I still have no idea where to permanently keep them, as the light requirements are high. I'm currently keeping them outside in the day for full sun with a cut soda bottle over them for humidity, and at night I put them on a windowsill. I hope they do okay, and while I'm gone they get enough light inside.

The bad is that my large miracle fruit plant has lost some more leaves. They just turn a crinkly brown and shrivel up, some falling off. It's still not more than 20% of the leaves, so I sincerely hope that it is just transplant issues.

Sunday, July 5, 2009

A little bad, a little good, a small change to setup

My larger plant has some leaves turning yellow and turning off, maybe ten percent or so. The seller said that about 20% of the leaves falling off from transplant shock is normal, so I hope it's that. I noticed a lot less condensation in the inside of the bag, so I went against the sellers advice and opened the bag, added some more water and misted the plant. I hope this doesn't void my warranty!

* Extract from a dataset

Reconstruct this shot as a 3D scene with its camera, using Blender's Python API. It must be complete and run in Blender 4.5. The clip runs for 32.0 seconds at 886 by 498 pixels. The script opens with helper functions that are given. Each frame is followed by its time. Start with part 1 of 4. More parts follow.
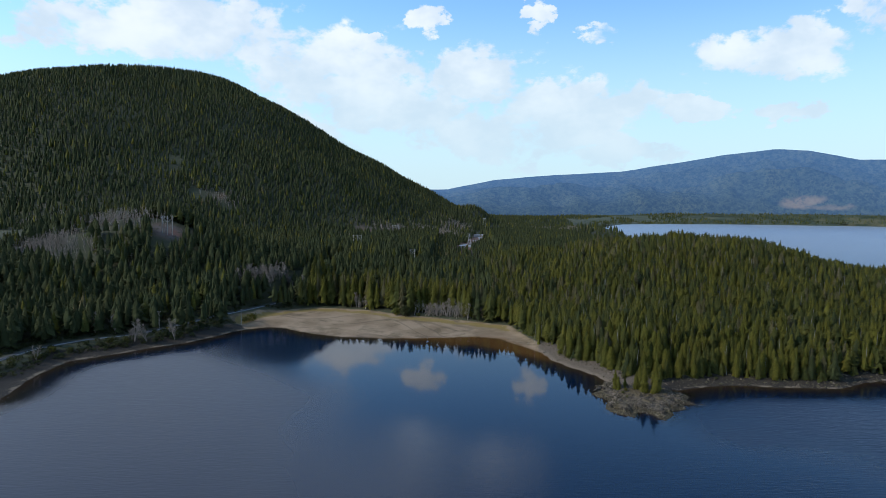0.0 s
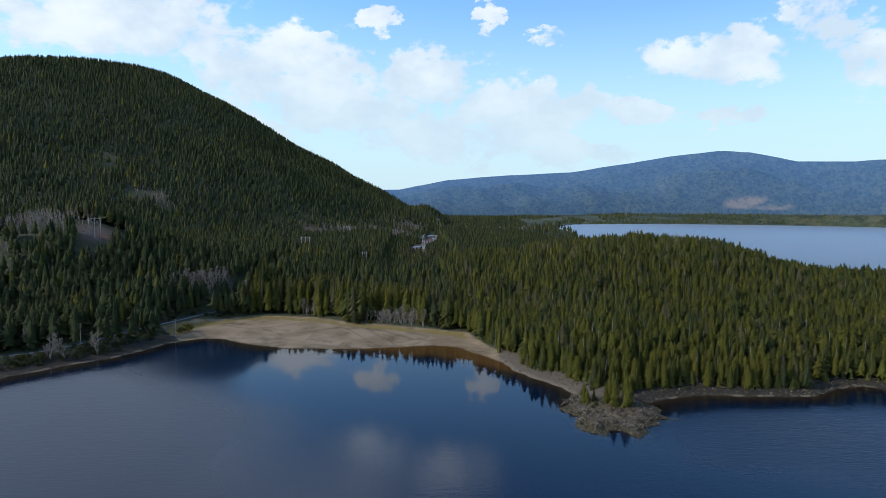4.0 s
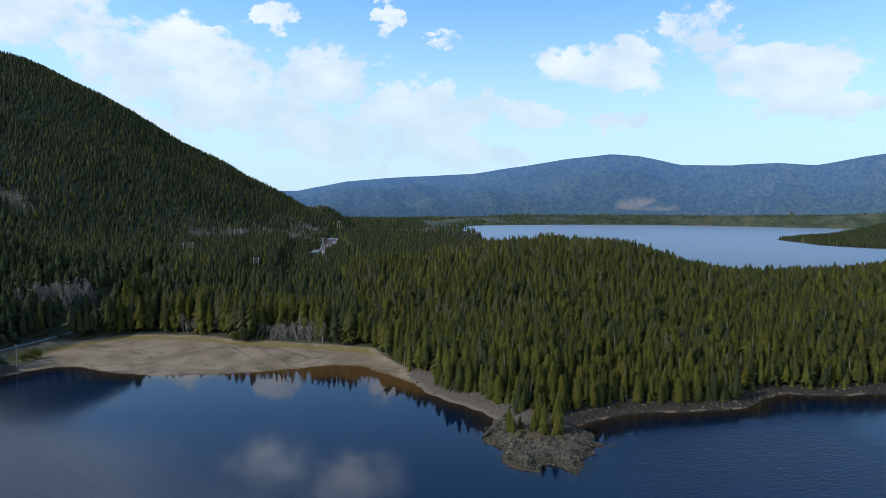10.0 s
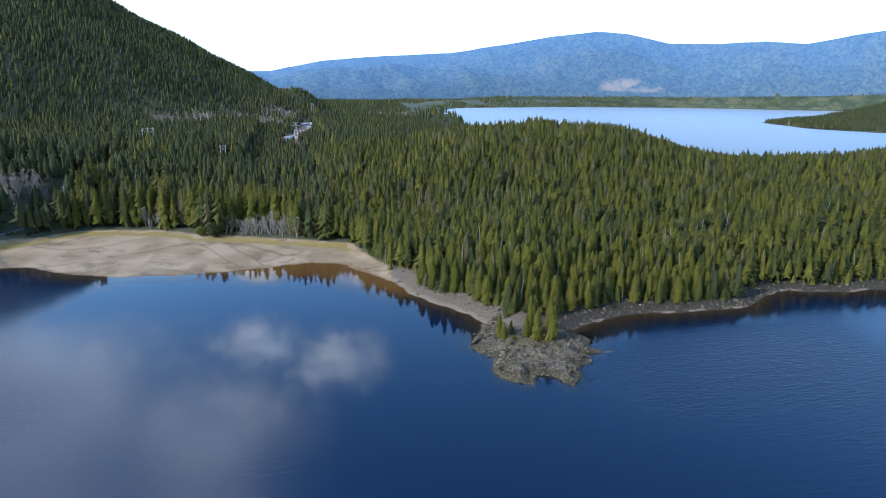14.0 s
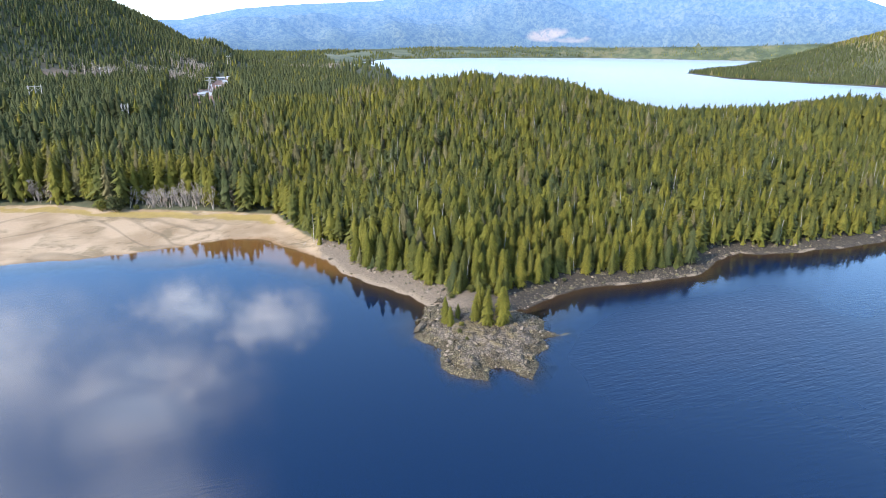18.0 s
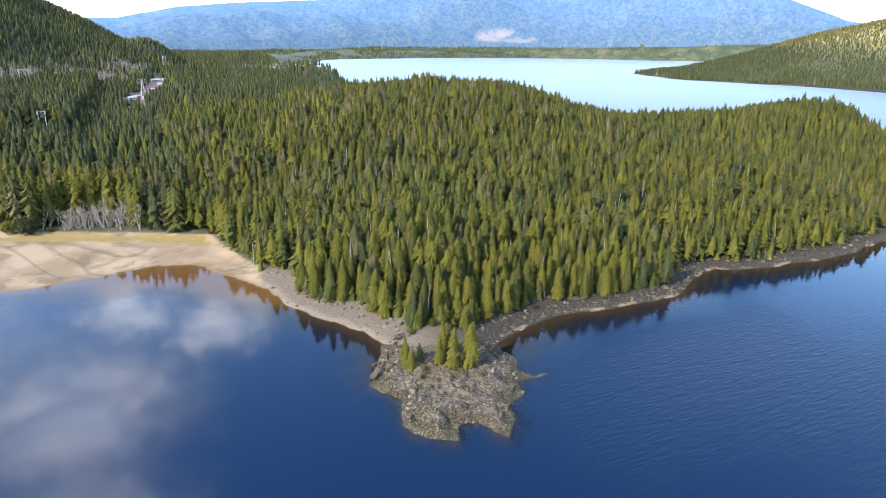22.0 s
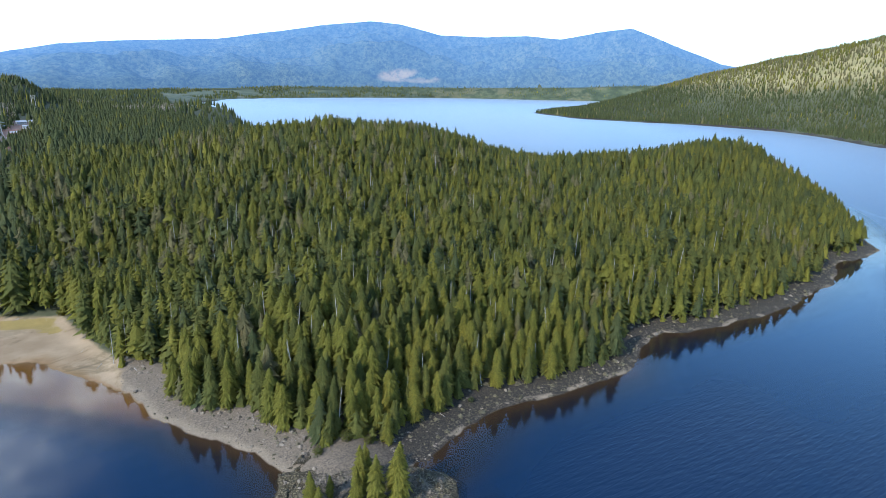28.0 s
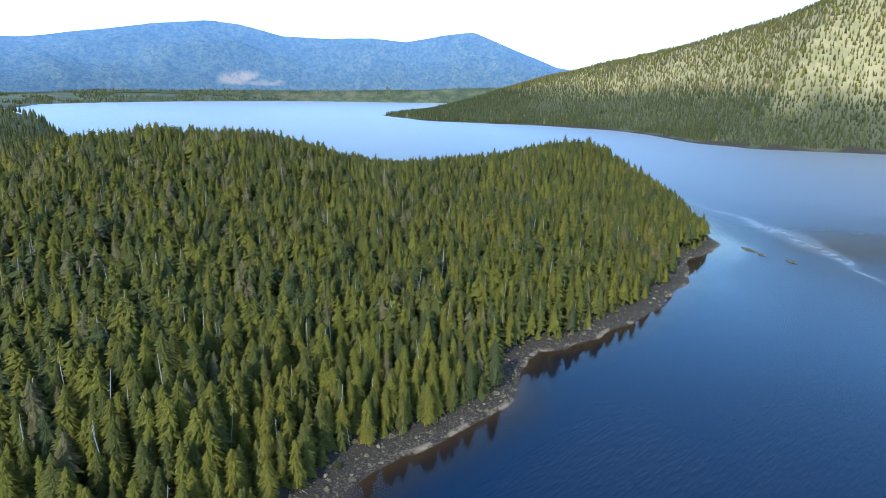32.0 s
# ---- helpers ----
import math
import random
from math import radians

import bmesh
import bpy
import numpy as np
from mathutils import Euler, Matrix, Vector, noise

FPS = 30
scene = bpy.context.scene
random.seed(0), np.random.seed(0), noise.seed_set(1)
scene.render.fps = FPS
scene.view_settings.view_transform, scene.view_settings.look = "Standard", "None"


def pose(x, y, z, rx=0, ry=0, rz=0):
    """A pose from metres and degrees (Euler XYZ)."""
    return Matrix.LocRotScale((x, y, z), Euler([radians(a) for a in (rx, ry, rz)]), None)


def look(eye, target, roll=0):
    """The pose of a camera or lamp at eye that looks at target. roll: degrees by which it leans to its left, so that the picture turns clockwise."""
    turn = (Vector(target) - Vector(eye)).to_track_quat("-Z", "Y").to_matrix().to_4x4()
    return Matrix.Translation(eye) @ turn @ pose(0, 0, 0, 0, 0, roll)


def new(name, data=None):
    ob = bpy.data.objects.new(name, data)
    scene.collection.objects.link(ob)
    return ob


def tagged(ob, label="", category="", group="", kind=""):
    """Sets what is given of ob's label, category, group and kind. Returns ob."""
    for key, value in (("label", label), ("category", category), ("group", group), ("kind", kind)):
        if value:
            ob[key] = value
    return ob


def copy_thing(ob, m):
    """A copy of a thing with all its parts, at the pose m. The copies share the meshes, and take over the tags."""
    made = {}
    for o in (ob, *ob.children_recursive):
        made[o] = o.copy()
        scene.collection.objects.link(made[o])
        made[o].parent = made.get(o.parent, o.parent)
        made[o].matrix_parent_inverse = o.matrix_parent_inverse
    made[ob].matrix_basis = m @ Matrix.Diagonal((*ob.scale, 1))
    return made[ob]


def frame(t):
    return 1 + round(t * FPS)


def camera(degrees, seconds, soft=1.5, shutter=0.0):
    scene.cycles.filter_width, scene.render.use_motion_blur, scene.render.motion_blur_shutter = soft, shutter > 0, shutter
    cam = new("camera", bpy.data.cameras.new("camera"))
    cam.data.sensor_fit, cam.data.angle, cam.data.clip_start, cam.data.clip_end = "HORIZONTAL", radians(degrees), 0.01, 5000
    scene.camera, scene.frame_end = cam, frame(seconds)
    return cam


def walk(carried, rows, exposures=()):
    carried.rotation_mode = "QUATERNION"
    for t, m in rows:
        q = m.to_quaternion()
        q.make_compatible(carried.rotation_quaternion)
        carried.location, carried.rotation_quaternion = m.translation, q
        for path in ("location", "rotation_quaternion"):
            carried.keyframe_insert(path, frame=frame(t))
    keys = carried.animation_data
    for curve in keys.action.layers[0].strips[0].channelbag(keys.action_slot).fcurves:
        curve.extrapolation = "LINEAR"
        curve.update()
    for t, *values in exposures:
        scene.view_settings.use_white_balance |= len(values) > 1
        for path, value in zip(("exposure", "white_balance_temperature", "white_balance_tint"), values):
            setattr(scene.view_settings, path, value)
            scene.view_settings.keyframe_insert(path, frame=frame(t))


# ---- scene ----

On a better note, two of the seedlings have two structures now that I'm pretty sure will open into leaves. They've also grown a bit more, and they're apparently two or three times as tall as they should be (currently three inches each.) This gibberellic acid must be strong stuff. It's too bad that all of the others have either died back or shown no growth. I guess it's not too bad, I have two healthy seedlings, which is infinitely more than I expected.

I'm also changing the grow light setup. I'm replacing the compact with two 24 inch flourescent grow lights, and going to add mirrors around it later. I hope that with this, and the 2-3 hours of sun the ledge gets, I'll have enough light for everything.